EFK Stack (Elasticsearch, Fluentd, Kibana) What It Does: Aggregates, processes, and visualizes logs.
Why It’s Useful: The EFK stack helps you make sense of your logs, making it easier to search and analyze them when you need to troubleshoot an issue.
Jaeger/Zipkin What They Do: Track the flow of requests through your system.
Why They’re Useful: These tools help you understand the performance of your services and identify where improvements are needed.
Kubernetes-Native Tools What They Do: Provide insights specific to Kubernetes.
Why They’re Useful: Tools like Kube-State-Metrics and cAdvisor give you detailed metrics that are tailored to Kubernetes, helping you monitor things like resource usage and the health of your pods.
Best Practices for Keeping an Eye on Your Kubernetes Cluster
Instrument Everything:: Make sure all parts of your system—applications, infrastructure, and the Kubernetes control plane—are set up for monitoring and observability.
Use Labels and Annotations: Kubernetes labels and annotations are handy for organizing and filtering your data. They make it easier to find exactly what you’re looking for.
Centralize Your Data: Bringing all your metrics, logs, and traces together in one place makes it easier to see the big picture and spot correlations between different data points.

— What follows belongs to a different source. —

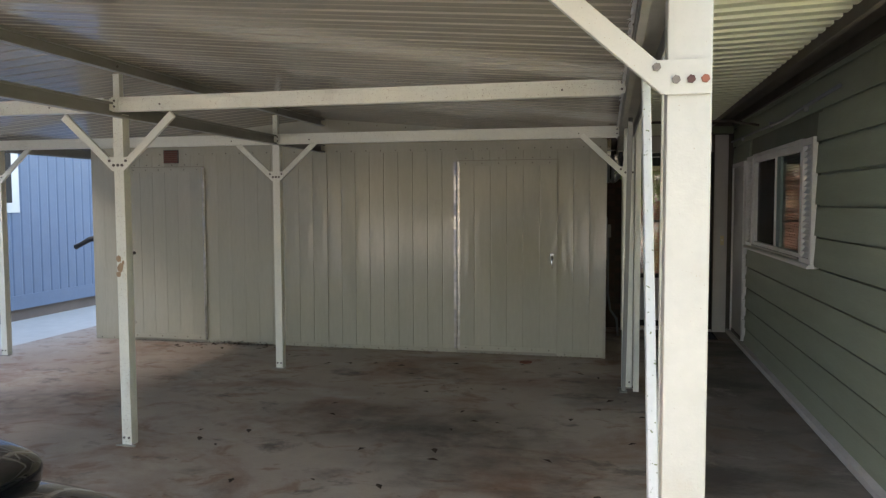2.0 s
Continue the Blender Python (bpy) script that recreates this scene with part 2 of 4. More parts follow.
BLOCK = material("skirting_block", (0.42, 0.4, 0.36), (0.34, 0.32, 0.29), 0.85, scale=5, amount=0.8, bump=0.6, per_piece=0.1)
BRICK = material("red_brick", (0.2, 0.082, 0.06), (0.15, 0.062, 0.045), 0.8, scale=9, amount=0.8, bump=0.5, bump_scale=80, per_piece=0.22)
MORTAR = material("mortar", (0.19, 0.15, 0.125), None, 0.9, bump=0.4)
DARK_MORTAR = material("dark_mortar", (0.075, 0.055, 0.042), None, 0.9, bump=0.4)
BROWN_BRICK = material("brown_brick", (0.1, 0.06, 0.042), (0.07, 0.042, 0.03), 0.8, scale=9, amount=0.8, bump=0.5, bump_scale=80, per_piece=0.22)
PALE_WALL = material("pale_green_wall", (0.4, 0.405, 0.3), (0.34, 0.345, 0.25), 0.6, scale=3, amount=0.5)
PATIO = material("pale_patio", (0.42, 0.39, 0.35), (0.35, 0.32, 0.29), 0.8, scale=2, amount=0.6, bump=0.4)
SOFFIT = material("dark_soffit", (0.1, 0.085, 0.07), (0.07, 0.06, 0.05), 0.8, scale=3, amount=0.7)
BLIND = material("blind_slat", (0.36, 0.38, 0.33), (0.31, 0.33, 0.28), 0.5, scale=5, amount=0.4)
# near-black brown: the darkness of unlit interiors is put into this colour
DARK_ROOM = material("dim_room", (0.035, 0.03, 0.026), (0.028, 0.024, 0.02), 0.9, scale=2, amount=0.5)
CURTAIN = material("green_jamb", (0.2, 0.27, 0.24), None, 0.6)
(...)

Set Up Alerts: Don’t just monitor—set up alerts so that you’re notified as soon as something goes wrong. This way, you can respond quickly and minimize the impact.
Keep Improving: Your monitoring and observability setup should evolve as your system grows. Regularly review and tweak your approach to ensure it continues to meet your needs.
Wrapping Up
Monitoring and observability are essential for running a smooth and reliable Kubernetes environment. By focusing on these aspects and incorporating practical tools like Spring Boot Actuator with Kubernetes probes, you can catch issues early, understand what’s happening in your system, and keep everything running efficiently. Whether you’re just starting with Kubernetes or looking to refine your setup, investing in the right tools and practices will pay off in the long run.